Re-building after a site hack/malware attack

Hello Esteemed SitePoint Community!

Unfortunately, my site hosting service provider, WEBFUSION, was recently hijacked and as a result, I’ve had several accounts -where I syndicate some of my postings/articles- suspend my account, stating that 'my article brings up a malware/virus warning."

The site’s administrator -the site where I’m trying to publish these articles- continues, “Please contact your webhost to ensure that your links do not contain a virus. Let us know when the links in your article have been tested and verified and we will review the account for reinstatement.”

I have since contacted my hosting service and we corrected the problems with the page (I think…). WEBFUSION informed me they were going to re-load my old site template and that the problem would be taken care of a.s.a.p.

With that, my question to the community is: how would I go about checking to make sure my site is no longer vulnerable to attack? I am hesitant to merely go on the advise of the hosting service since our conversations and their actions have been two completely different entities.

Please advise and thank you in advance!

A quick search turned up some free virus checkers for websites.
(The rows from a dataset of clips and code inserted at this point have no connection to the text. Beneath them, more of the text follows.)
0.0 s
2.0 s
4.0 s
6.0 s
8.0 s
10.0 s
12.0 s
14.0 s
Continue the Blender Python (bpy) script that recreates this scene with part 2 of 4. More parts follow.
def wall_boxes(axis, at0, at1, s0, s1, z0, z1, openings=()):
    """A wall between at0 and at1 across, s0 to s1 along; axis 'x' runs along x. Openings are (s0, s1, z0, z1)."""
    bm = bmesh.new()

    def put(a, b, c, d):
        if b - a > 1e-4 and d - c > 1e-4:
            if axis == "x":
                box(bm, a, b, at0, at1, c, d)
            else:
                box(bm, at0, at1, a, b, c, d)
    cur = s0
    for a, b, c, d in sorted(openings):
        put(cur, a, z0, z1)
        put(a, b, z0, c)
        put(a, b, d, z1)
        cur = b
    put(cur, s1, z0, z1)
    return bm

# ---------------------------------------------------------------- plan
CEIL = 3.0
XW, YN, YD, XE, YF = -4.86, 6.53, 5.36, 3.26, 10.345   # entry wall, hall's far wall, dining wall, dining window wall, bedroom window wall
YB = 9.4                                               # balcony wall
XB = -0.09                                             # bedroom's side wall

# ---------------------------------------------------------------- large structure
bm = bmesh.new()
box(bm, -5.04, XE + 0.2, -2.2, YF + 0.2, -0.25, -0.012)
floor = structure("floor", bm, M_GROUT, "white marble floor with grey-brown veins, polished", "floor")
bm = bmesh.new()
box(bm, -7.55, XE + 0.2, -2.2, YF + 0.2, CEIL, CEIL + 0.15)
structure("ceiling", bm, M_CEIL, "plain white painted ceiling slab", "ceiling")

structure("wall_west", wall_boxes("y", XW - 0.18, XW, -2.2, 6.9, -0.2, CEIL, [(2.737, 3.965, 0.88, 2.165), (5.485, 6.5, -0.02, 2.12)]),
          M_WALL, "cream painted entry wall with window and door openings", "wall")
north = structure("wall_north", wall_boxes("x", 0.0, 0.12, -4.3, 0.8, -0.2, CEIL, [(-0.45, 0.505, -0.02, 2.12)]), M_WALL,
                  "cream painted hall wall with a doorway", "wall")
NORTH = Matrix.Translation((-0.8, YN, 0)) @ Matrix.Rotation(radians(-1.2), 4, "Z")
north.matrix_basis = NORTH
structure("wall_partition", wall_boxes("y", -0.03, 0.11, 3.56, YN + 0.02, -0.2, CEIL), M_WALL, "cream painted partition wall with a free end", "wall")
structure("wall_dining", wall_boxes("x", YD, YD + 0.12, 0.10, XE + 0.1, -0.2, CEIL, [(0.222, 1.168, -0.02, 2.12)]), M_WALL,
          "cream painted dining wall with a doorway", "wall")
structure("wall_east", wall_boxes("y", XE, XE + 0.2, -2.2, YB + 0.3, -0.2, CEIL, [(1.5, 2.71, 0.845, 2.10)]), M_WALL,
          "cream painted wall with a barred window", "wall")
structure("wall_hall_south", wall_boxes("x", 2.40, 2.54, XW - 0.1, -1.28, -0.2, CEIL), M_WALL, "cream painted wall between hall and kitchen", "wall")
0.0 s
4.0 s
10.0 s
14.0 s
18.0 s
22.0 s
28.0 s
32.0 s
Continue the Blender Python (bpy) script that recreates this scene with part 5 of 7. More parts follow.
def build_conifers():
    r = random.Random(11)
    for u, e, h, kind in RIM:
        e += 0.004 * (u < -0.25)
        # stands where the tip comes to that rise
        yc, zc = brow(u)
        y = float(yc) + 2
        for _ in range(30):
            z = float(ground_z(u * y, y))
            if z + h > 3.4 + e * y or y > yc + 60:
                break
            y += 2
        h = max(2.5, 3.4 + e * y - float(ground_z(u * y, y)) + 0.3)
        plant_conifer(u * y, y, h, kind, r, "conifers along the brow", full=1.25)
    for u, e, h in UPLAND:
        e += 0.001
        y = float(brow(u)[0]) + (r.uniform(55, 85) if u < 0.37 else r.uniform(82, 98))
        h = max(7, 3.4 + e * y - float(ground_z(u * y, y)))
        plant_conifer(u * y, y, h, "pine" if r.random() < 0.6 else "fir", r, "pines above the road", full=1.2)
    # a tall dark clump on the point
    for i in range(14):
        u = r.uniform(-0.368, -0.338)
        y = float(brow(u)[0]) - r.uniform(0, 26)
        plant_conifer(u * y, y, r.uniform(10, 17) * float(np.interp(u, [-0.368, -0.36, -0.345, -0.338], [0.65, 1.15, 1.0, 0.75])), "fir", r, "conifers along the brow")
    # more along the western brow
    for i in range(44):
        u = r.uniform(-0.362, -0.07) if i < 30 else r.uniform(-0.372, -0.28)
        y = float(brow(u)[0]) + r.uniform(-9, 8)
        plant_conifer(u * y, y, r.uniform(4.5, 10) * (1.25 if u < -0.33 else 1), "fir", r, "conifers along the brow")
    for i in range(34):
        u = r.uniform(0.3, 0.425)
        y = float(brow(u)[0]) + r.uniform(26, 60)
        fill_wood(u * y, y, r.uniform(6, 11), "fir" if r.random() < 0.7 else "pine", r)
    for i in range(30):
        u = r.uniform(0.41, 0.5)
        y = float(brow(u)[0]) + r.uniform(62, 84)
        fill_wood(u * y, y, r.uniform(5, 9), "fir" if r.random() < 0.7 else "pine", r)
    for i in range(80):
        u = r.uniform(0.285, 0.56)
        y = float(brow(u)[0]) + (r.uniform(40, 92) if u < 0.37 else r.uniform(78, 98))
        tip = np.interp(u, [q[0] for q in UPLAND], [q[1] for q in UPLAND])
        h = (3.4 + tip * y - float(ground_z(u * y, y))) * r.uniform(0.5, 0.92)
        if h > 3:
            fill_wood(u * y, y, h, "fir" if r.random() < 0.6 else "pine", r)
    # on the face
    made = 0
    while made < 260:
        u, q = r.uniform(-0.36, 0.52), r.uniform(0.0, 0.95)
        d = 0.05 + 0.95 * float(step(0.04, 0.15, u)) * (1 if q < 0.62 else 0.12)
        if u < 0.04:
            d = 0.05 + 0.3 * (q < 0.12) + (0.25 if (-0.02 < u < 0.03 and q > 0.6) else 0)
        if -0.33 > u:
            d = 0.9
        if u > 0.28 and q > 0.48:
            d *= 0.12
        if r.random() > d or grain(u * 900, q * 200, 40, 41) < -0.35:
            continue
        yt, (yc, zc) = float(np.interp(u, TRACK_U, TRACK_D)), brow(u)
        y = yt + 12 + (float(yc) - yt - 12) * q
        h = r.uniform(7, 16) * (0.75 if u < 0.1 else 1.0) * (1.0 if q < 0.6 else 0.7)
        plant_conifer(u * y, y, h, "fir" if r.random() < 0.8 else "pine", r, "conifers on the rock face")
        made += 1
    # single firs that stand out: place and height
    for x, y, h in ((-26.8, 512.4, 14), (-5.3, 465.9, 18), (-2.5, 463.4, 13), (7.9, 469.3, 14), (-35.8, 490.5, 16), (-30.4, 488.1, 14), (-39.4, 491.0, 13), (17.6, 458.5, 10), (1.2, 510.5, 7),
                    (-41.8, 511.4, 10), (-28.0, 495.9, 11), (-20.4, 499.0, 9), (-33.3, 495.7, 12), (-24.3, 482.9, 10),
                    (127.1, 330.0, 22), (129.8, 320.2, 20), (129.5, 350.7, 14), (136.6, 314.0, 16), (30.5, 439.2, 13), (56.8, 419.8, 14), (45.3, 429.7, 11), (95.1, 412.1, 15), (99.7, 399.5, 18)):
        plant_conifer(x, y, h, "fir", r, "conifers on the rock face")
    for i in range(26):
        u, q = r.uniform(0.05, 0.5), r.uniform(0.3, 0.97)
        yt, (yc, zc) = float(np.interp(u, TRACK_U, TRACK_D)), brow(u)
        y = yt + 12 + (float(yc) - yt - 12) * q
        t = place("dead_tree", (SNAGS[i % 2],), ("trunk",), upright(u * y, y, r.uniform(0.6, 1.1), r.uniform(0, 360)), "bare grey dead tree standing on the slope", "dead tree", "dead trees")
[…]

Me I would run a few of them before contacting my accounts.

I see I’m a little late here, but, you can use a site like http://www.rexswain.com/httpview.html to view what your site is delivering to your visitors.

You can use different user agents and referrers to be certain it isn’t in your .htaccess files.

Some keywords to search for in your files are:

unescape
document.write
eval(
base64_decode

Also, for malscripts look:

Before the opening html tag
After the closing head tag
between the closing head tag and opening body tag
Before the closing body tag
Between the closing body tag and closing html tag
After the closing html tag

In .js files, look for obfuscated code at the end of the file or a series of document.write statements

Just some helpful hints…

The topic has been discussed many times on this forum so there are plenty threads that go into more depth but -
you need to make sure any software and plugins you use are up to date,
you need to change all passwords including ftp
you need to run a virus scan

and the holes scan is needed; then fix them:)

Hi,

Make sure that your local machine is not hijacked, change the requred passwords like, FTP password, DB password, login password e.t.c. Delete the hijacked posts or articles resore your old data. this might help you.

I would switch web hosts immediately.

Switching web hosts could just bring the infection over to a different host. You have to find the infection, remove it, then find out how it happened.